We will give a last example drawn from the syntax: in the old system there was no tag to signal the adjectival function of the interrogative pronoun quis. It was then mandatory to lemmatize "quo" as pronoun even in phrases like "Nunc autem quo modo ea coartare debemus que tanto sunt digna vulgari, sollicite investigare conemur".

The lemmatization work is based on a wide gamut of authoritative grammatical and linguistic tools. Those instruments were the reference for the construction of the grammatical tags and of the lemmas. We will quote only a few of them as examples.

Reference grammars for the Vernacular:

P. Esperti, Grammatichetta della lingua italiana ad uso del calcolatore. In S. D'Arco Avalle, Al servizio del vocabolario della lingua italiana. Firenze,1979.
G. Rohlfs, Grammatica storica della lingua italiana e dei suoi dialetti. Torino, 1966.
L. Serianni, Grammatica italiana.
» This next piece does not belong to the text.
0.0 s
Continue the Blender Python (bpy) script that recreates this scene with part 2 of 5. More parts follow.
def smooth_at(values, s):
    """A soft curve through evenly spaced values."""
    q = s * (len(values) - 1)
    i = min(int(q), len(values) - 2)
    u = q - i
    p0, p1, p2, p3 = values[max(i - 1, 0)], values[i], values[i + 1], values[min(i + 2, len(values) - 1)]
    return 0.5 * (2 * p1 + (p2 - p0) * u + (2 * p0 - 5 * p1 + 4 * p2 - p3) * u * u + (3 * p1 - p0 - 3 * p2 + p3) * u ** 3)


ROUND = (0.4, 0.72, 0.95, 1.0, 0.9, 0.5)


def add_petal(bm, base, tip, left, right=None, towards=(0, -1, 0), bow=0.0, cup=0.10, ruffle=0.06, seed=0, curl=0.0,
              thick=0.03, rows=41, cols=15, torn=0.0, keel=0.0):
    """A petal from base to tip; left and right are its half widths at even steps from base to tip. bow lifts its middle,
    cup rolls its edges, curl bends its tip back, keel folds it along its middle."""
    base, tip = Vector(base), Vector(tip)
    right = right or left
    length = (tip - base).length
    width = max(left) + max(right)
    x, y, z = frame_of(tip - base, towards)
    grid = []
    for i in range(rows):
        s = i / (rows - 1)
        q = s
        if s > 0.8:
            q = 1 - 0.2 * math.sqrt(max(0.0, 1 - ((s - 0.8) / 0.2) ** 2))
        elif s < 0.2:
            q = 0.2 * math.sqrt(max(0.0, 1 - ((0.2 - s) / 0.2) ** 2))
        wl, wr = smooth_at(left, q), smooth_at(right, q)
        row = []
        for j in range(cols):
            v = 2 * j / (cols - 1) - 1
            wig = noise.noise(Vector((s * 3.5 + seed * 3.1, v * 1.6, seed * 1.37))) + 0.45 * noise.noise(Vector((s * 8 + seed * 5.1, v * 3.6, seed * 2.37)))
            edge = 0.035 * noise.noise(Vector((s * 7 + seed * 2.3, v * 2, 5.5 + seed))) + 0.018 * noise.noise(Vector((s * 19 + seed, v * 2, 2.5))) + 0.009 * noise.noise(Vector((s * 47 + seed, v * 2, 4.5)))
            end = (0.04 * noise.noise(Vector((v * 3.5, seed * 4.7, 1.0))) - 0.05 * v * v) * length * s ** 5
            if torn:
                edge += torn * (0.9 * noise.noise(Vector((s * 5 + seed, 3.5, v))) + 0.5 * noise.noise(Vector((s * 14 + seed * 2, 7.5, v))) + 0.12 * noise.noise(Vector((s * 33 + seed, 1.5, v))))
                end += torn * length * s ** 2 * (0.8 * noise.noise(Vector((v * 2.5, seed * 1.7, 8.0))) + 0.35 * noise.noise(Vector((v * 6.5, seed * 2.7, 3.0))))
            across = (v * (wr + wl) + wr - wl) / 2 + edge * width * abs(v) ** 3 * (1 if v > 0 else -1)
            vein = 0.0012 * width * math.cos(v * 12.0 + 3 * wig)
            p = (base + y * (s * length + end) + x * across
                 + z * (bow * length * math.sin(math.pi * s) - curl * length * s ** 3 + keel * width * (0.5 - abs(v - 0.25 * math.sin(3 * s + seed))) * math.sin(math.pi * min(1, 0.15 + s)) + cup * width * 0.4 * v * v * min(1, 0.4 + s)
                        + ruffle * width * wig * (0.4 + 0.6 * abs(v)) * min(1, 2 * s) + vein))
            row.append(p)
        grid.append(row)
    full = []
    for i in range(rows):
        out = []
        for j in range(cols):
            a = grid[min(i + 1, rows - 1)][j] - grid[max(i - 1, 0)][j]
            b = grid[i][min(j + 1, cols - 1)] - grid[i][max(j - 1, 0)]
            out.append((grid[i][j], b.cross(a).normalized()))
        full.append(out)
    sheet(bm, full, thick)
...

Italiano comune e lingua letteraria. Torino, 1998.

Reference grammars for the Latin:

M. Geymonat - L. Fort, Dialogare con il passato. Corso di lingua latina. Bologna, 2002.
A. Traina - T. Bertotti, Sintassi normativa della lingua latina. Bologna, 1993.
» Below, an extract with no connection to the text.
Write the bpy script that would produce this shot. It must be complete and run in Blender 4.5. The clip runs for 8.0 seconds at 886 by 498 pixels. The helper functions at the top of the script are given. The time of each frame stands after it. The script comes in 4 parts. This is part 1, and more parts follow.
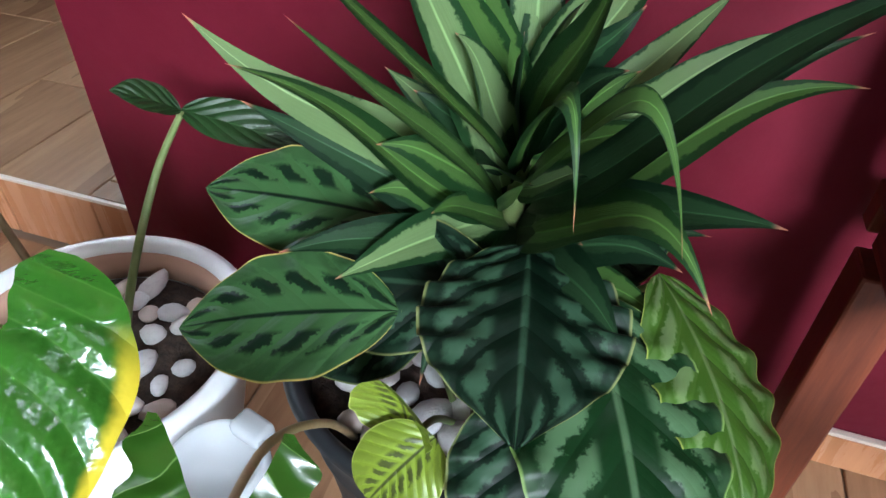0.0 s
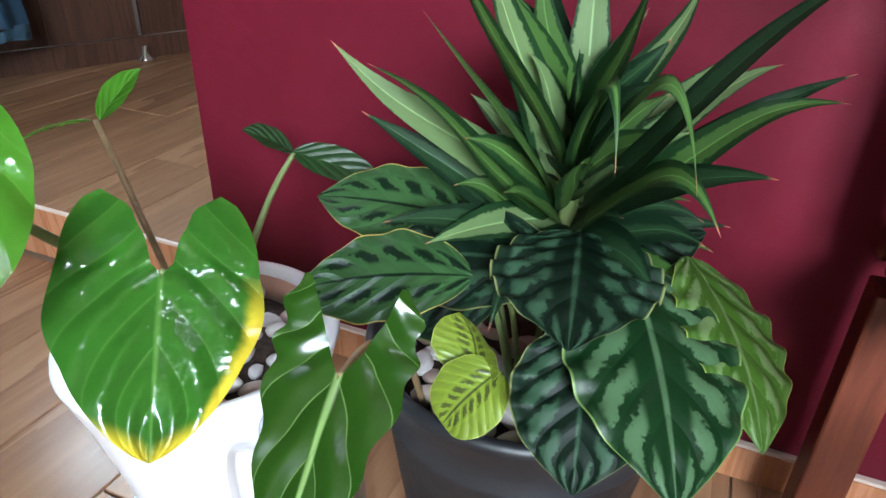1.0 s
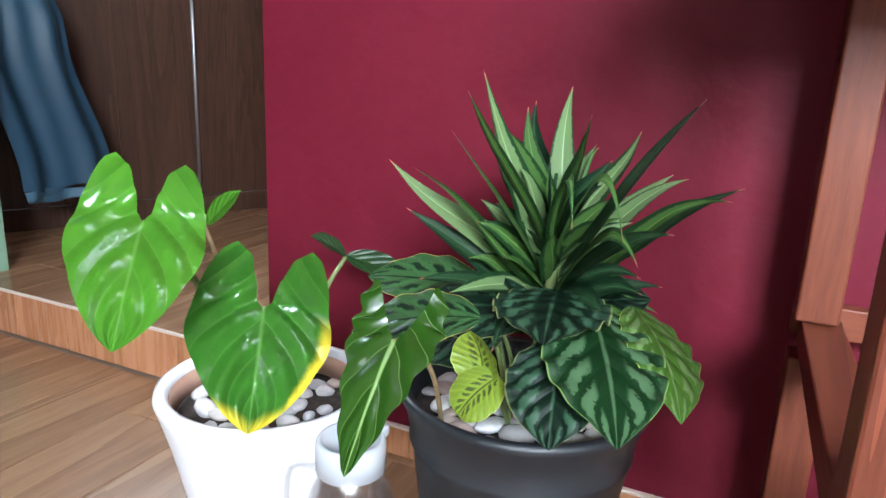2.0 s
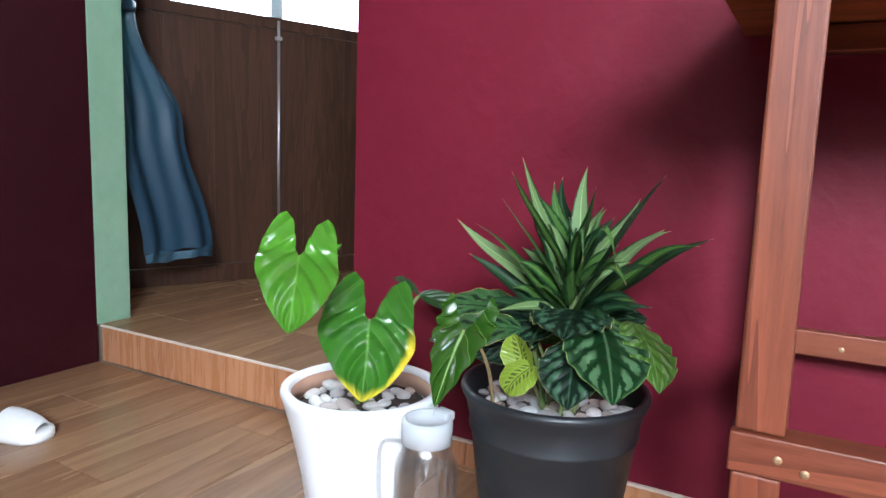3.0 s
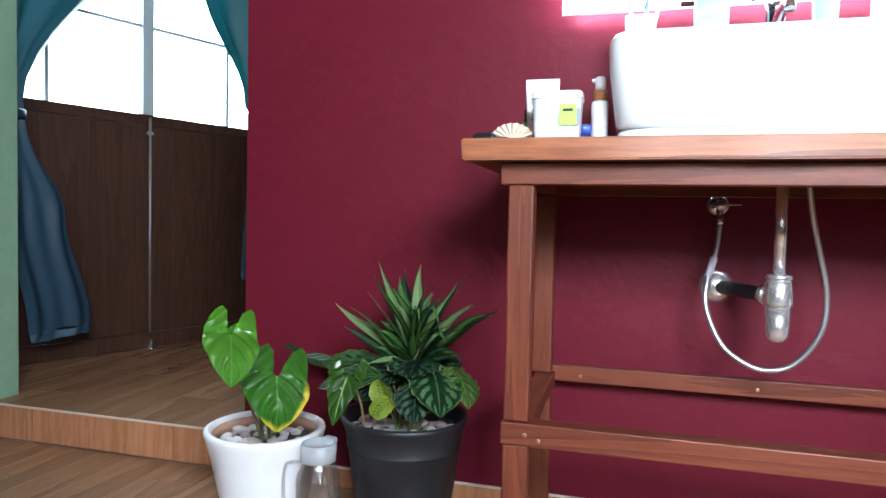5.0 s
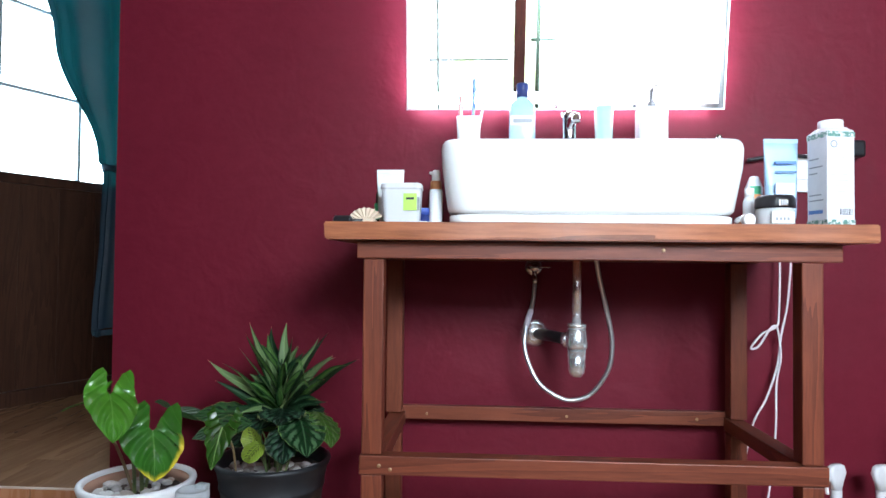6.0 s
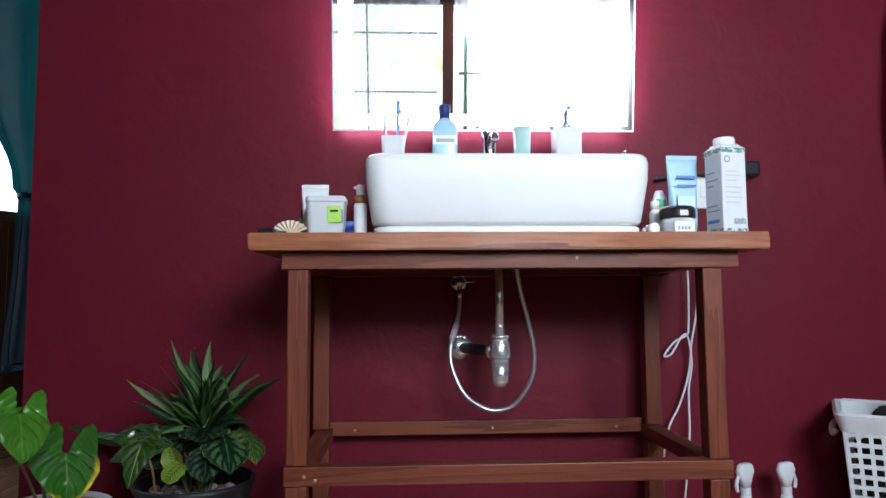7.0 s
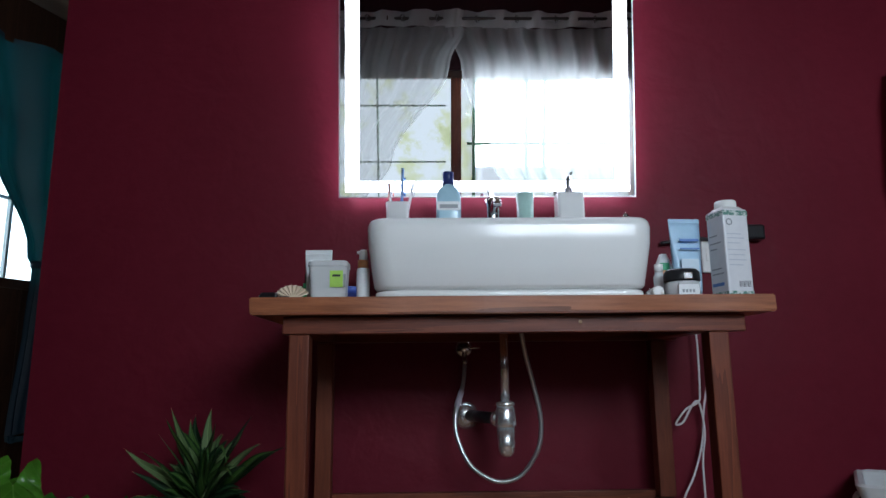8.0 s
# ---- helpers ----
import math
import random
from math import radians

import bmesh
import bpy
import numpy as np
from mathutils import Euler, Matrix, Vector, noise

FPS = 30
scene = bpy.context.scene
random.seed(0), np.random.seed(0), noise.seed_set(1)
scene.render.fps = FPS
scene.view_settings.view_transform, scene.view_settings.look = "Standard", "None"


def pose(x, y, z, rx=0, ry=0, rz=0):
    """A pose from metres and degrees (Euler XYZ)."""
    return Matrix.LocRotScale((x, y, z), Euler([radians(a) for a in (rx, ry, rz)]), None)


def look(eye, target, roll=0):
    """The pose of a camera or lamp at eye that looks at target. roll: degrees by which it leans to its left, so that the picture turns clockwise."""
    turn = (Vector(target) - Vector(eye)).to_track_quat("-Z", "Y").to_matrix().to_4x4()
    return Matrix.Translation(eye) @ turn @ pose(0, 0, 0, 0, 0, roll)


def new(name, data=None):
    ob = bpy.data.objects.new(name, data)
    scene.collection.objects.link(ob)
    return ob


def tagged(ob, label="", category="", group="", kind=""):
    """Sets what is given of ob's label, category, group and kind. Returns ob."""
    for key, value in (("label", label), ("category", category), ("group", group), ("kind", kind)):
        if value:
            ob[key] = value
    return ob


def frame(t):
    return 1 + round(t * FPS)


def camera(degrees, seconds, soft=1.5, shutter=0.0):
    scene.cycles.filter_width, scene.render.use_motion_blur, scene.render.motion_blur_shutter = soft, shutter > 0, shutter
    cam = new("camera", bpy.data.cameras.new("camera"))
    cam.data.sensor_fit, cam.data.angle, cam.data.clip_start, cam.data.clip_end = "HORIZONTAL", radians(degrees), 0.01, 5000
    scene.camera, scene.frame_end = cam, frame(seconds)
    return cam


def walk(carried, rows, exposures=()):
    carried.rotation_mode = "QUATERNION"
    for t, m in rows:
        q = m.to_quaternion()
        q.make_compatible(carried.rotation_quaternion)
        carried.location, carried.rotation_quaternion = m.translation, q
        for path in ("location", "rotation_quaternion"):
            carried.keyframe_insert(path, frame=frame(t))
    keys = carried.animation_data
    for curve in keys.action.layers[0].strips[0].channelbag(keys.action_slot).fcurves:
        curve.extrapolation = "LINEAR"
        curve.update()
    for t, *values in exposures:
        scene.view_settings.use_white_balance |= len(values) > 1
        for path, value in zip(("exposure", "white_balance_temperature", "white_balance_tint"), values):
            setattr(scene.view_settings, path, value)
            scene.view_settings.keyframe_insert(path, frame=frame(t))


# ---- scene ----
cam = camera(67.9, 8.0)
PATH = [
    (0, (-0.606, -0.58, 0.69), (-1.067, 0.888, -0.589), 2.0),
    (0.5, (-0.591, -0.635, 0.68), (-1.165, 0.892, -0.477), 2.5),
    (1, (-0.573, -0.718, 0.663), (-1.248, 0.895, -0.308), 1.7),
    (2.5, (-0.419, -1.071, 0.64), (-1.3, 0.697, 0.328), 2.3),
    (3, (-0.358, -1.216, 0.649), (-1.317, 0.519, 0.385), 1.9),
    (3.5, (-0.288, -1.348, 0.651), (-1.107, 0.463, 0.428), 1.1),
    (4, (-0.227, -1.461, 0.683), (-1.006, 0.372, 0.496), 1.0),
    (4.5, (-0.215, -1.554, 0.714), (-0.916, 0.314, 0.57), 1.2),
    (6, (-0.149, -1.954, 0.807), (-0.26, 0.038, 0.858), 0.6),
    (6.5, (-0.143, -1.986, 0.768), (-0.099, 0.005, 0.867), 0.1),
    (7, (-0.12, -1.992, 0.747), (-0.037, -0.01, 0.908), -0.4),
    (7.5, (-0.105, -1.989, 0.741), (-0.025, -0.025, 1.02), -0.6),
    (8, (-0.096, -1.99, 0.736), (-0.05, -0.043, 1.102), -0.55),
]
EXPOSURE = [(t, stops, 5950, 9) for t, stops in [(0.0, 0.9), (1.0, 0.95), (2.5, 1.2), (3.0, 0.95), (3.5, 0.85), (4.5, 0.55), (6.0, -0.1), (7.0, -0.75), (7.5, -1.3), (8.0, -1.85)]]
walk(cam, [(t, look(eye, target, roll)) for t, eye, target, roll in PATH], EXPOSURE)

# ---- light ----
world = bpy.data.worlds.new("sky")
scene.world = world
world.use_nodes = True
wn = world.node_tree
sky = wn.nodes.new("ShaderNodeTexSky")
sky.sky_type, sky.sun_disc = "NISHITA", False
sky.sun_elevation, sky.sun_rotation = radians(50), radians(200)
wn.nodes["Background"].inputs["Strength"].default_value = 0.12
wn.links.new(sky.outputs["Color"], wn.nodes["Background"].inputs["Color"])
# the sky's light, standing in the window's opening behind the bars
sky_light = bpy.data.lights.new("window_light", "AREA")
sky_light.shape, sky_light.size, sky_light.size_y = "RECTANGLE", 1.10, 0.62
sky_light.energy, sky_light.color = 235, (0.86, 0.94, 1.0)
window_lamp = new("window_light", sky_light)
window_lamp.matrix_world = look((0.79, -2.88, 1.72), (0.20, 0.0, 0.90))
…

Lexicons for the Vernacular:

S. Battaglia, Grande dizionario della lingua italiana. Torino, 1960-2002.
Opera del Vocabolario Italiano, Tesoro della lingua italiana delle origini (Tlio):

Lexicons for the classical Latin:

Thesaurus linguae Latinae, Leipzig, 1900 ss.;
A. Forcellini, Lexicon totius Latinitatis, Padova, 1940.

Lexicons for the Late Antiquity and Middle Ages Latin:

C. Du Fresne Du Cange, Glossiarium mediae et infimae Latinitatis. Graz, 1954;
A. Blaise, Lexicon Latinitatis Medii Aevi, praesertim ad res ecclesiasticas investigandas pertinens. Turnhout, 1986.

Main database for the Christian and Middle Ages Latin:

Cetedoc Library of Christian Latin Texts (CLCLT-3), Turnhout, 1996.